Но нет, не соединился «великий» с «незначительным». Вышло, как это часто бывает, лишь саморазоблачительно.
А ведь по насмешке литературной судьбы Чуковский обязан был говорить и писать о Репине до конца своих дней! Но Господь милосерд. Матёрому, циничному, ощетинившемуся на весь мир журналисту, «любящему словесность», на перевале жизни было позволено спасительно и талантливо «впасть в детство». Та самая неизжитая детская обида Чуковского на всё и вся, не давшая его душе и таланту расти, в середине его жизни (уже в новой стране – без классов и сословных предрассудков) поистине чудесным образом трансформировалась в утешительный дар – «чуковские стихи», так завораживающие детей лепетания-бормотания. Воистину сбылось: кто был никем – стал всем, пусть только и для детей. И, быть может, за то, что именно для детей, ему и прощено многое было. А всё, что он писал до детского, в итоге оказалось, как бы не в счёт.
Вот и ещё один странный парадокс. Книги Грабаря и Чуковского о Репине по многим – и научным, и фактическим параметрам – очень хорошие. Но! Их авторы и вовсе не по неведению искажают, нет – убивают! – главную истину о Репине. Они оба представляют его безбожником, более того – воинствующим атеистом, тогда как Репин был абсолютно Божьим человеком. И потому в самом высшем качестве и итоге их книги о нём – суть листы мёртвые.
И как жаль, что даже великолепный, мощный двухтомник репинского «Художественного наследства» (Изд. АН и Института истории искусств, 1949 г.), объединивший под своей обложкой блестящую плеяду научных и творческих «голосов», сделанный почти со средневековым учёным тщанием, со вниманием к самым малым мелочам, с огромным уважением к труду гения, не смог – ни в одной строке! – выйти из-под власти организующей и направляющей атеистической концепции И. Э. Грабаря, заявленной во вступительной статье к этой зачитанной искусствоведами до дыр книге.
Вот, например, как великий художник представлен читателю Грабарем: «Автор картин с глубоким идейным содержанием, что составляло основную черту его творчества»; «подлинный отец идейного реализма»; «сама ненависть Репина ко всем видам гнёта и эксплуатации не вызывает ли в памяти непрерывные крестьянские восстания, революционный протест рабочих и интеллигенции?»
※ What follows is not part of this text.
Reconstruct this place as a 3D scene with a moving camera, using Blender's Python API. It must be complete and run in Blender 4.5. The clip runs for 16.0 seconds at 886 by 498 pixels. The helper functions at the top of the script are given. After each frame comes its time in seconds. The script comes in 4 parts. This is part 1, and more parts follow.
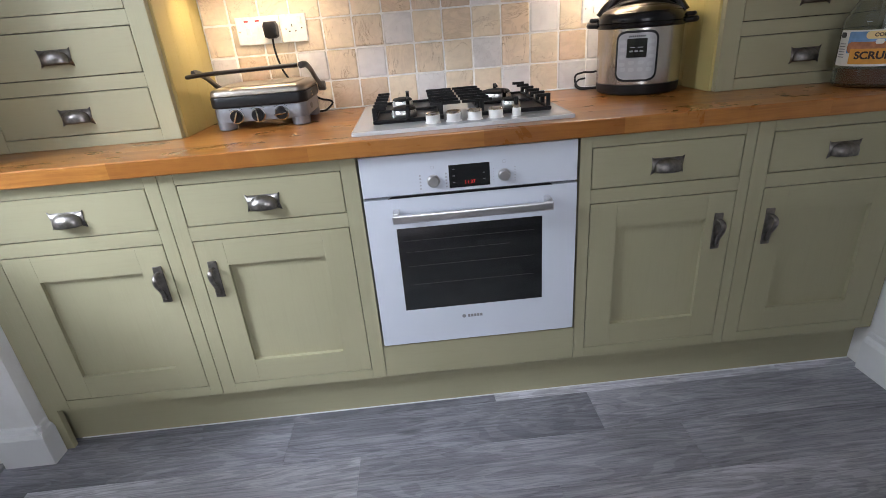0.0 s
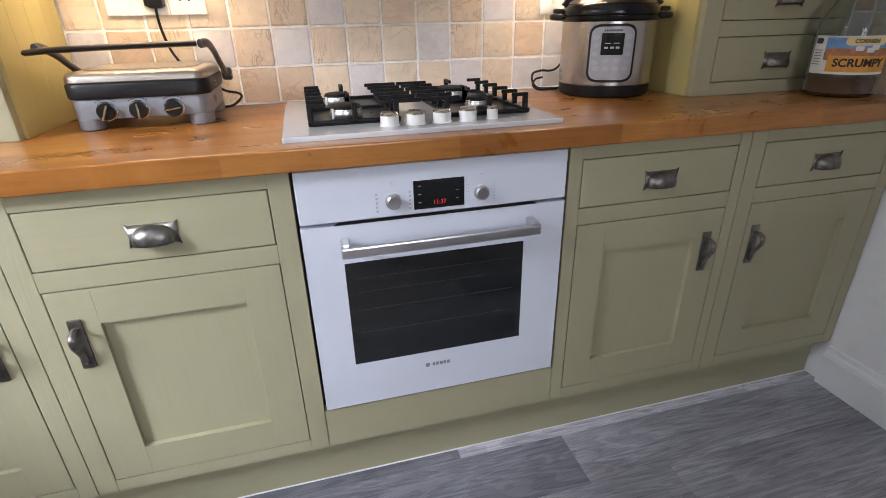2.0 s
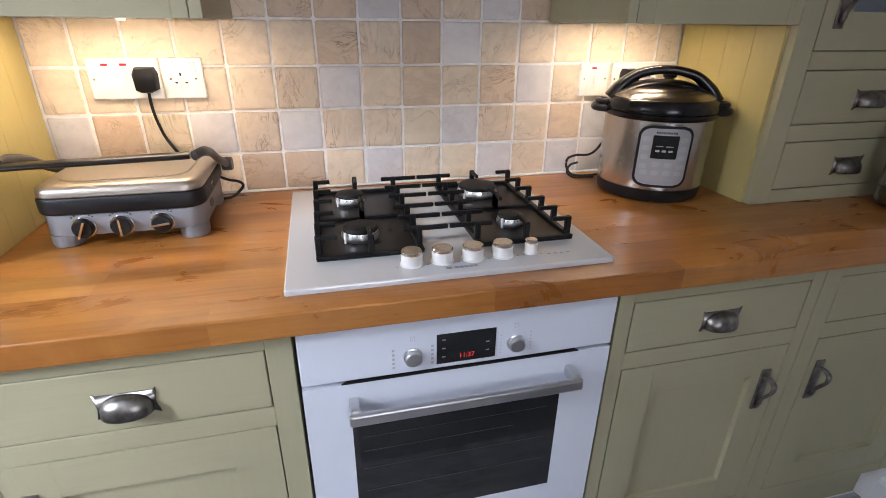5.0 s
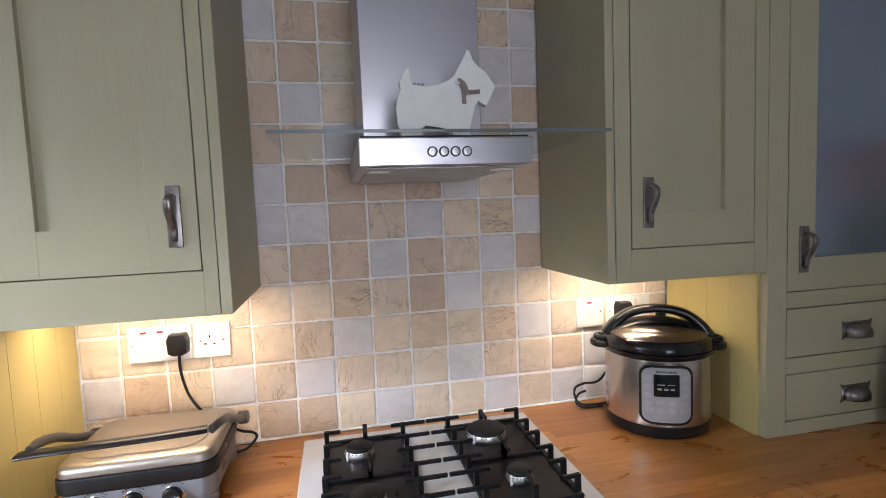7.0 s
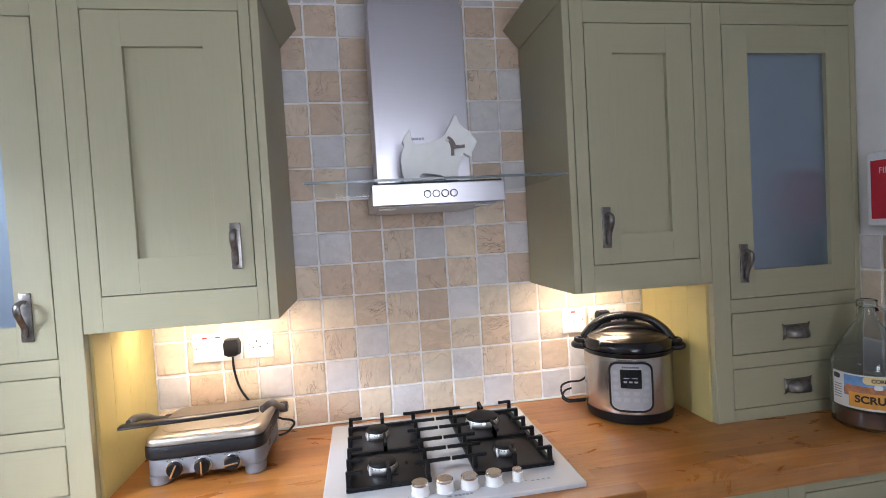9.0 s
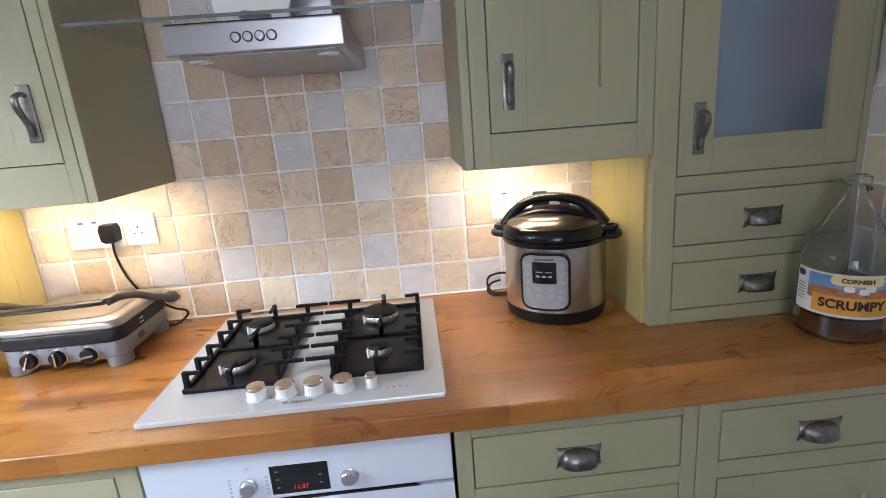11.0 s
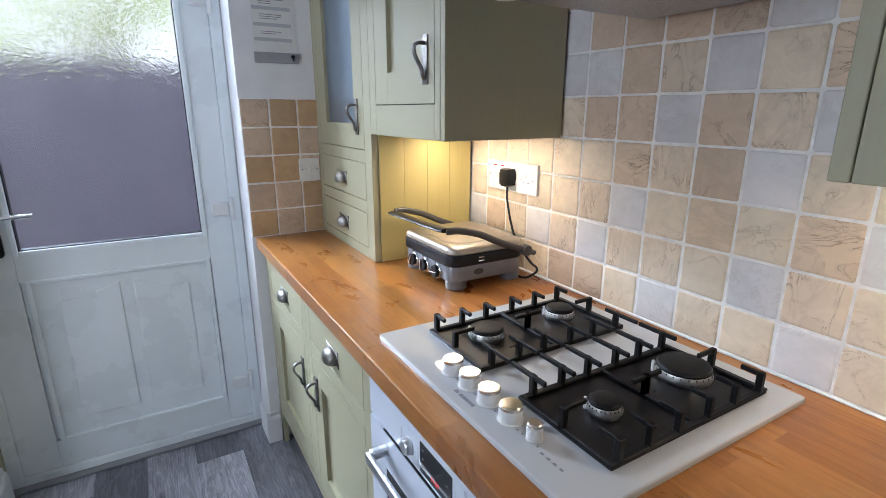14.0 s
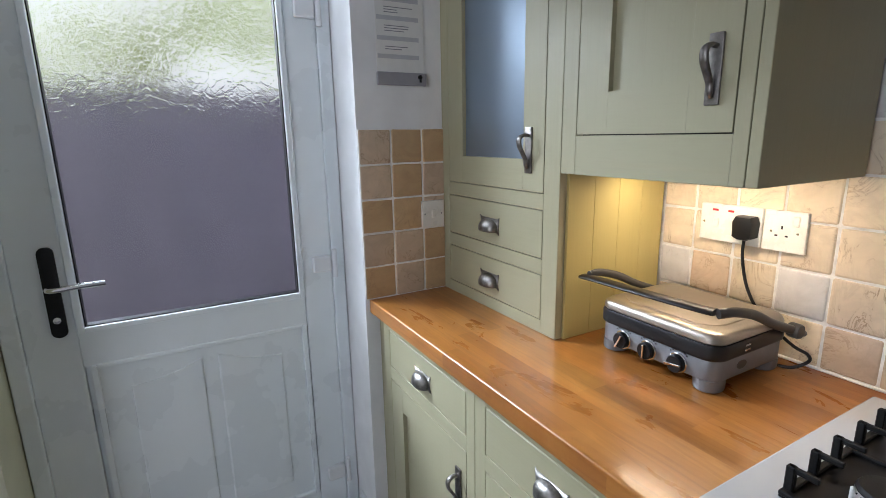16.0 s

Но, простите, мы о чём ведём речь? О русской живописи?.. Мы художника представляем или Емельяна Пугачёва?
Или ещё несколько характеристик (их, подобных, не счесть) лучших из лучших! – репинских картин:
«Бурлаки» – «правда скорби об обездоленных, проклятия поработителям»;
«Крестный ход» – «всего лишь канва для создания потрясающей картины русской глуши при царизме»;
О «Заседании Государственного Совета» – «…ничтожная фигурка царя, одиноко стоящего среди раззолоченной дворцовой пустыни, производит явно комическое впечатление».
«Иван Грозный» – «не тема для Репина, и с ней он вовсе не справился как с темой исторической…»
«Запорожцы» – «…но всё же и в ней он не дал исторической картины»;
«Не ждали» – «дряблость и неуверенность формы».
И, наконец, выделенные Грабарём три черты репинской натуры, исчерпывающе, по его мнению, художника характеризующие:
– отсутствие воображения;
– страсть к задачам экспрессии (и! «дальнозоркое» или уничижительное суждение?):
– тяготение к передаче сложных человеческих деяний, движений и помыслов, главным образом, со стороны их физиологической видимости…>20.
Эта вступительная статья, эти цитаты, да и все иные работы Грабаря, посвящённые Репину, свидетельствуют всего лишь о глубокой укоренённости автора в идеологической системе координат своей эпохи, что вряд ли имеет смысл обсуждать и осуждать. Это во-первых. Но есть ещё «во-вторых»: какая-то неожиданная, и неоправданная всегдашняя высоковыйность Грабаря по отношению к Репину, какое-то монархическое чувство собственного превосходства.